→ Exercise goal:
Extract and list every line that contains the word "with".

-- START OF Material provided --

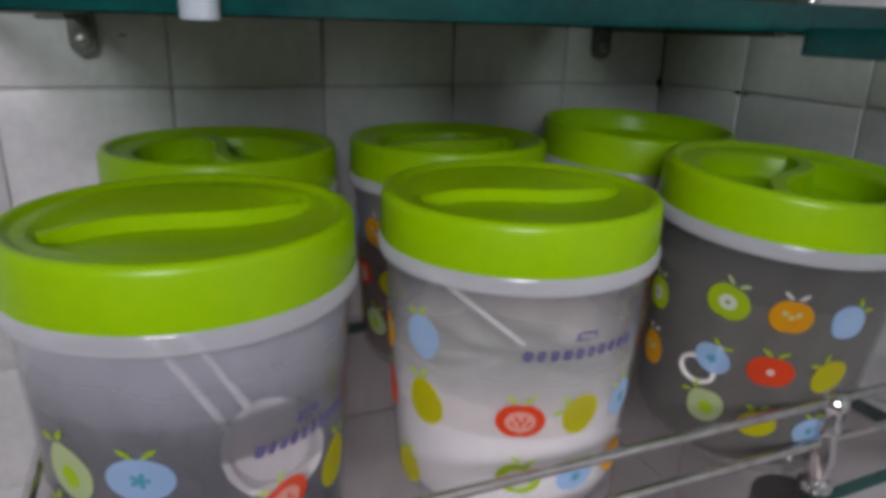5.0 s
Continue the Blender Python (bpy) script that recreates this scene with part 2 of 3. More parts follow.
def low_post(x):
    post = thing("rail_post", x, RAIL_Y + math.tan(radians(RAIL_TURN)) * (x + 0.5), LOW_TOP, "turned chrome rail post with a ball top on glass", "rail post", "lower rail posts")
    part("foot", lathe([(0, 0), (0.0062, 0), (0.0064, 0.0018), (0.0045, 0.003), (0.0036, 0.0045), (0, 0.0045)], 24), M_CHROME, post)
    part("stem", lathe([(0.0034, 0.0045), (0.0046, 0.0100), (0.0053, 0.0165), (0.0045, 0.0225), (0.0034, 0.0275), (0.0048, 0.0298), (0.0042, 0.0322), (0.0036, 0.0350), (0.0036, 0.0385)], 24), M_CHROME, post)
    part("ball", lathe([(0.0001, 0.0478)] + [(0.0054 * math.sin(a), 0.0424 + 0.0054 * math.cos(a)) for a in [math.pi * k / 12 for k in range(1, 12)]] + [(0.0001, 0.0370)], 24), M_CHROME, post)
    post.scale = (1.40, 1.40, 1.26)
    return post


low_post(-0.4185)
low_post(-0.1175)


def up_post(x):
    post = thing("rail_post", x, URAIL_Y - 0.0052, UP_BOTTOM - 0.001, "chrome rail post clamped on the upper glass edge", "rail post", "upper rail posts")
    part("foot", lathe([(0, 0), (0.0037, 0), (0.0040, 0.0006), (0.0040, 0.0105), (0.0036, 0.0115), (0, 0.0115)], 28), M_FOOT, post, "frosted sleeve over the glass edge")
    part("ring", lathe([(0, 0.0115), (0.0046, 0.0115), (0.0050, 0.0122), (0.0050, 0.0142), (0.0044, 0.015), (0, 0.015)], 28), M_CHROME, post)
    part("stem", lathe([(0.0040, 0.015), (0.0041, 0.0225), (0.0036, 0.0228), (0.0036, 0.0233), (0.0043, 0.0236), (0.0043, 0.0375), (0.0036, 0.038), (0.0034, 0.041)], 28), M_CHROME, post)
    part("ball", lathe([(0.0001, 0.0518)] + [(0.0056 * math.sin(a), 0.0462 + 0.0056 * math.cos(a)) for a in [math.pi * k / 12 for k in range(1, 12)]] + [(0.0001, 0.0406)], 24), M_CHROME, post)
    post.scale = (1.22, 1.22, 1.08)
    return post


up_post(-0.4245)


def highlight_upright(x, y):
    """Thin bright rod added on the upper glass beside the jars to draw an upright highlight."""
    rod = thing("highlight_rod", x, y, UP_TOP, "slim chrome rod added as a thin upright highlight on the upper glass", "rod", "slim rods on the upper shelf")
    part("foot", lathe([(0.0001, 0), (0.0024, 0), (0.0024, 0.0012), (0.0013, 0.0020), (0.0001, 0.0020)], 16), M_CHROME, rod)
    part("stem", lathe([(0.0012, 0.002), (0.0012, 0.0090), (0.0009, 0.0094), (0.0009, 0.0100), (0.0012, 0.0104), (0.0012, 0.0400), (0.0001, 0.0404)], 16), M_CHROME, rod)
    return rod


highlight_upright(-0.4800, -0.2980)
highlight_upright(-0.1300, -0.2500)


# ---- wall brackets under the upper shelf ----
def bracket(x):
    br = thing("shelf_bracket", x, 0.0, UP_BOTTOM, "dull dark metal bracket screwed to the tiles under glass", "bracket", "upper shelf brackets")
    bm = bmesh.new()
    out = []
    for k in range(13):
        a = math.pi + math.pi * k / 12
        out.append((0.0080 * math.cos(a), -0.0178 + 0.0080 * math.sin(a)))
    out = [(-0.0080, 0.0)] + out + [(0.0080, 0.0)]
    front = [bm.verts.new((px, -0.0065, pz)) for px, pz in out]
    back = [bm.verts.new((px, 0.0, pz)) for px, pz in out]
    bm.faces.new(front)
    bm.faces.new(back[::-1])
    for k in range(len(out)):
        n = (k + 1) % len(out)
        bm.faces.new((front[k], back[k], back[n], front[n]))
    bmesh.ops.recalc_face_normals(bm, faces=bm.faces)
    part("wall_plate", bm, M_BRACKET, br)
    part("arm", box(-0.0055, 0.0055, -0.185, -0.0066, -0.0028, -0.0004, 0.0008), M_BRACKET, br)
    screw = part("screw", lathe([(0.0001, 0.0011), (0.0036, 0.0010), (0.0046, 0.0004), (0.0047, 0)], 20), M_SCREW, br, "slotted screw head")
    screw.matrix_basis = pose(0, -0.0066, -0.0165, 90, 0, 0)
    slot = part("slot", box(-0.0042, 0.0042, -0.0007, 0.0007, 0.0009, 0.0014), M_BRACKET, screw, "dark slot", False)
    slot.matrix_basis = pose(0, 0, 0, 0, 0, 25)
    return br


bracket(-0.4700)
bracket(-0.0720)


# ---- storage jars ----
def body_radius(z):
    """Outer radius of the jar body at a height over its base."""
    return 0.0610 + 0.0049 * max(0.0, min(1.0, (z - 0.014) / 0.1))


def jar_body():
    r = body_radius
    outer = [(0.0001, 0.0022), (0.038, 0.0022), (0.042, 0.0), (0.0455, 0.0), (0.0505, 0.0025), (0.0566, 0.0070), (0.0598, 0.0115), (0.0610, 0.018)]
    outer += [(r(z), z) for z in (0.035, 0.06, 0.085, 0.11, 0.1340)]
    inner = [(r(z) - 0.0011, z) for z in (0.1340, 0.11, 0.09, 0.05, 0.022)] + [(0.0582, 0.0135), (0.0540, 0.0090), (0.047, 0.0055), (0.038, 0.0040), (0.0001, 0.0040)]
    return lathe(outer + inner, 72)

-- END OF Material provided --

→ Result of this task:
Continue the Blender Python (bpy) script that recreates this scene with part 2 of 3. More parts follow.
    post = thing("rail_post", x, RAIL_Y + math.tan(radians(RAIL_TURN)) * (x + 0.5), LOW_TOP, "turned chrome rail post with a ball top on glass", "rail post", "lower rail posts")